Arezzo, 23 febbraio 2011 - La campanella suona anche per noi: peccato possa essere l’ultima. L’ultima di una storia universitaria che viene da lontano ma rischia di fermarsi a lunedì. Lunedì, il giorno nel quale è riconvocato il Senato accademico. Sul tavolo, immaginiamo tra altri argomenti, il taglio del corso di laurea in lettere. Il preside Walter Bernardi per ora ha fermato le forbici, gettandosi davanti alla lama, mettendo in palio non la sua vita, non esageriamo, ma le sue dimissioni. Ma lunedì? "Non posso credere che si arrivi a tanto": Bernardi, malgrado l’ombra delle forbici, non perde l’ottimismo. E’ ben riposta? I dubbi sono leciti. Proprio ieri arriva da Siena il grido di guerra del suo collega preside Roberto Venuti. "La triennale resta qui. Il nostro ateneo non consente doppioni e il riordino lunedì lo porteremo al Senato". Si scrive riordino si legge addio Arezzo. Se non...


"Un corso triennale unico ma con due sedi: e quella aretina specializzata sulla formazione". Chi comanda? Basta la parola.  Parole con le quali il sindaco Giuseppe Fanfani (nella foto) prova a esorcizzare la 'ghigliottina'. "Manca uno studente? Niente paura: mi iscrivo io". Un paradosso, certo. Anche perché non servirebbe. Un po’ perché le iscrizioni sono chiuse. Un po’ perché a contare è la media degli iscritti degli anni 2007-2009.

"E un po’ — sorride Bernardi — perché non verrebbe registrato come matricola ma come semplice iscritto". E iscritti alla mano saremmo in cassaforte. "Oltre alle 43 matricole già ne contiamo nel 2010 altri 19: ma non contano". Un gioco surreale, dove i numeri e i nomi sembrano perdere significato. "Se studio a Lecce e mi trasferisco qui non rientro in quel conteggio". Comunque ti giri sembra di galleggiare in una stanza nera e senza porte: dove non puoi far altro che sbattere la testa dappertutto.

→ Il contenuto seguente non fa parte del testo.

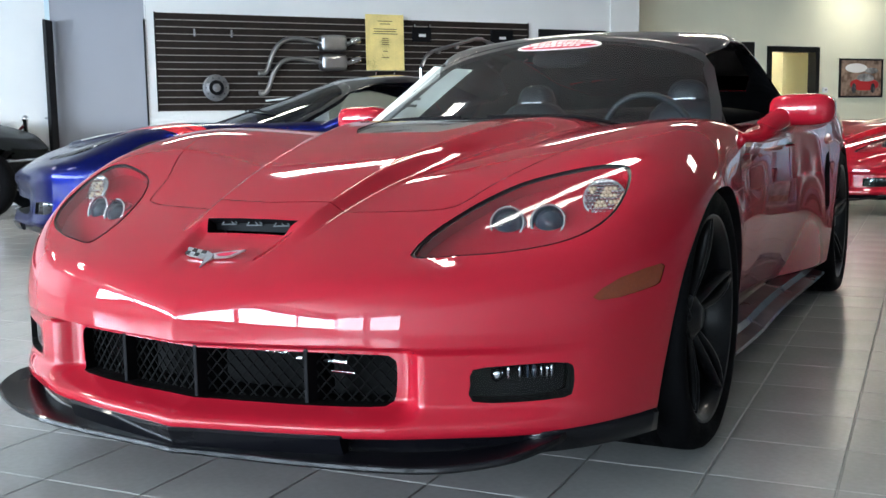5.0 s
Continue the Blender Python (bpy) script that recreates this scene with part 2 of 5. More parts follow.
# ---- car bodies: smooth solids given by height, width and nose curves ----
def curve(*knots):
    """A smooth monotone-ish curve through (a, b) knots, flat outside them."""
    ks = np.array(knots, float)
    xs, ys = ks[:, 0], ks[:, 1]
    d = np.diff(ys) / np.diff(xs)
    m = np.zeros(len(xs))
    m[0], m[-1] = d[0], d[-1]
    for i in range(1, len(xs) - 1):
        m[i] = 0 if d[i - 1] * d[i] <= 0 else 2 * d[i - 1] * d[i] / (d[i - 1] + d[i])

    def f(v):
        v = np.clip(v, xs[0], xs[-1])
        i = np.clip(np.searchsorted(xs, v, side="right") - 1, 0, len(xs) - 2)
        h = xs[i + 1] - xs[i]
        s = (v - xs[i]) / h
        return ((2 * s ** 3 - 3 * s * s + 1) * ys[i] + (s ** 3 - 2 * s * s + s) * h * m[i]
                + (3 * s * s - 2 * s ** 3) * ys[i + 1] + (s ** 3 - s * s) * h * m[i + 1])
    return f


def smax(a, b, k):
    h = np.clip(0.5 + 0.5 * (a - b) / k, 0, 1)
    return b + (a - b) * h + k * h * (1 - h)


def step(a, b, v):
    s = np.clip((v - a) / (b - a), 0, 1)
    return s * s * (3 - 2 * s)


def bump(v, c, w):
    return np.exp(-((v - c) / w) ** 2)


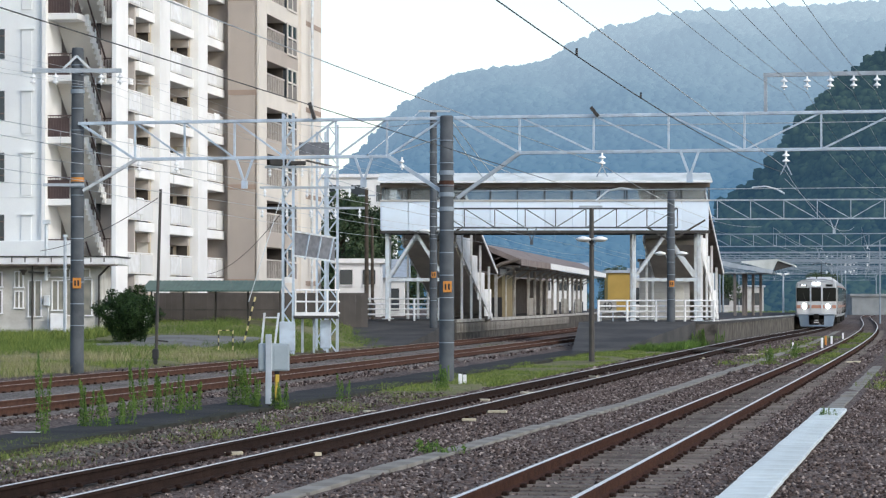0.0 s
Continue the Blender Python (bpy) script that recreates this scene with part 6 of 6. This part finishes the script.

Una testa che però la città continua a dimenare. Suona il suo telefono preside? "Il sindaco mi ha chiamato subito". Sì, ma l’economia, le categorie, il resto del mondo...? "Beh, ho ricevuto diverse telefonate". Impressione? Non quante ne giustificherebbe il rischio che stiamo correndo.


"Sono allibito, allibito". Giovanni Tricca, presidente della Camera di Commercio, non se ne fa una ragione. "Aspettavamo il rettore ad Arezzo il 4 marzo". Ma il 4 marzo viene dopo quel lunedì: e quell’appuntamento non basta più. "Domattina lo chiamerò subito, vogliamo garanzie. Quel corso non può saltare. O altrimenti...". Altrimenti? "Beh, ci sono risorse che mettiamo a disposizione dell’università che potrebbero tornare in discussione: si rompono anche i matrimoni, figuriamoci gli accordi". "La situazione è difficilissima": il presidente della Provincia Roberto Vasai ti risponde sconsolato all’altro capo del telefono. "Sopprimere una facoltà che va bene non è un buon servizio".


Quindi? "Vorrei dire faremo, diremo: e lo faremo e diremo davvero. Però sarei disonesto a spacciare certezze che non ho: qui sembra di scontrarsi su un muro di gomma, ricadi sempre indietro". E di fondo cadi. Lì dove Fanfani non vorrebbe, iscrizione a parte. "Sono arrabbiato e stupito, mentre tentiamo di parare i colpi del Governo che ci sottrae economia e ingegneria, ora la notizia della soppressione di lettere". La rabbia senza orgoglio: ma un piano di lavoro, almeno minimo. "Chiederò un immediato incontro con il rettore Angelo Riccaboni e con il Ministro. Sì, voglio ci sia anche il ministero per delineare una strategia che non può escludere Arezzo dalla presenza universitaria in Toscana. Pensando al futuro e alle prospettive di sviluppo economico del territorio".

 
Una voce che avrà un peso lunedì, davanti ai 14 membri del Senato Accademico? Di sicuro Bernardi giocherà questa carta. "Non hanno mai accettato la scommessa sul binomio lingue-economia: eppure è vincente, un laureato che sappia di economia in più lingue, non trova chiacchiere, trova lavoro".  Le chiacchiere sono invece quelle che considerano gli studenti iscritti qui come 'senesi' per sempre. "Se perdono Arezzo o smettono o si spostano in massa su Perugia o Firenze". Siena, Firenze, Perugia: quei nomi ci volteggiano intorno, come per prenderci a schiaffi. La partita si gioca su quelle direttrici, è chiaro: ma gli amici, o i 'nostri", quando arrivano?